For instance, according to Eliot, one of the most statistically significant differences between the sexes is toy preference – starting around their first birthday kids start identifying toys and “for girls” and “for boys” and by the time they’re three they, statistically speaking, strongly prefer to play with the toys that are “for” their sex. (Of course some kids cross the gender line regularly and most kids will occasionally. But it’s a strong effect; much stronger than the frequently touted differences in verbal or mechanical ability.) The development of these preferences seems to be neither completely hardwired nor completely cultural. But it is strong.

I experienced this first hand the other day when I went to buy my three-year-old daughter Amelia some roller skates at Target. The had three kinds, a set of “princess” skates in pink and purple and decorated with pictures of princesses, a set of purple Dora the Explorer skates, and finally a set of red skates modeled after the main character from the Pixar movie Cars. I suggested the Cars skates, since Amelia loved the movie and had been quite excited to see some Cars toys earlier on our trip through the store. But she immediately countered with a request for the Dora skates because “the Cars skates are for boys and these are for girls.” I tried for a bit to remind her how much she liked the movie but there was no changing her mind. And I didn’t want to linger too long lest she notice the truly ghastly princess skates.

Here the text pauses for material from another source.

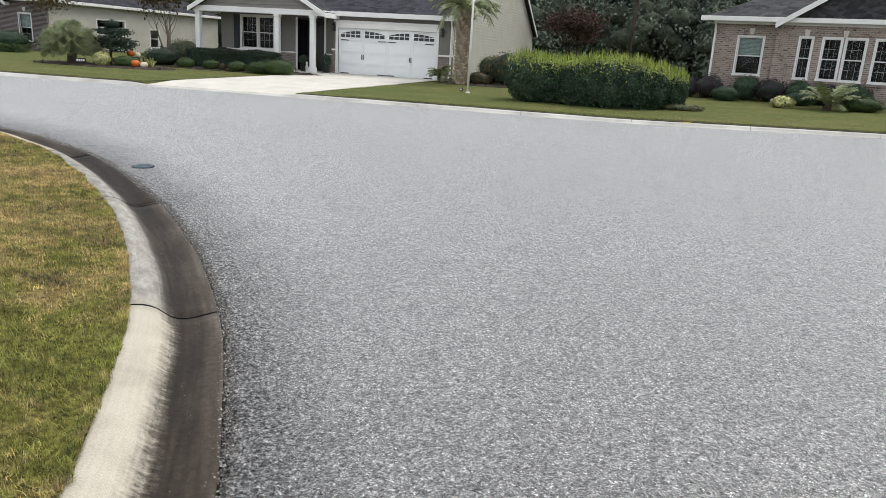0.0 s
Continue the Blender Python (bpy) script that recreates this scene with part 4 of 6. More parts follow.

On the other hand, there is still some wiggle room. Today I got a package of hand exercisers from Iron Mind, a company that makes serious strength training tools for hardcore muscle heads. These grippers, part of the “Captains of Crush” line, are knurled metal and the ones I got, which require 167.5 and 195 pounds of pressure to close, are only the middle of the line by difficulty. So serious manly exercise equipment, right? Not so fast. Along with the full-sized grippers, I also got a stubby gripper intended for exercising the thumb and one finger at a time, which is just about the right size to be a full-size gripper for Amelia. She was instantly drawn to it, trying to squeeze it closed with both hands. “I’m going to be the strongest kid in the world,” she said. “This is my princess gripper.”

I wonder if Iron Mind would consider making Captains of Crush in sparkly pink?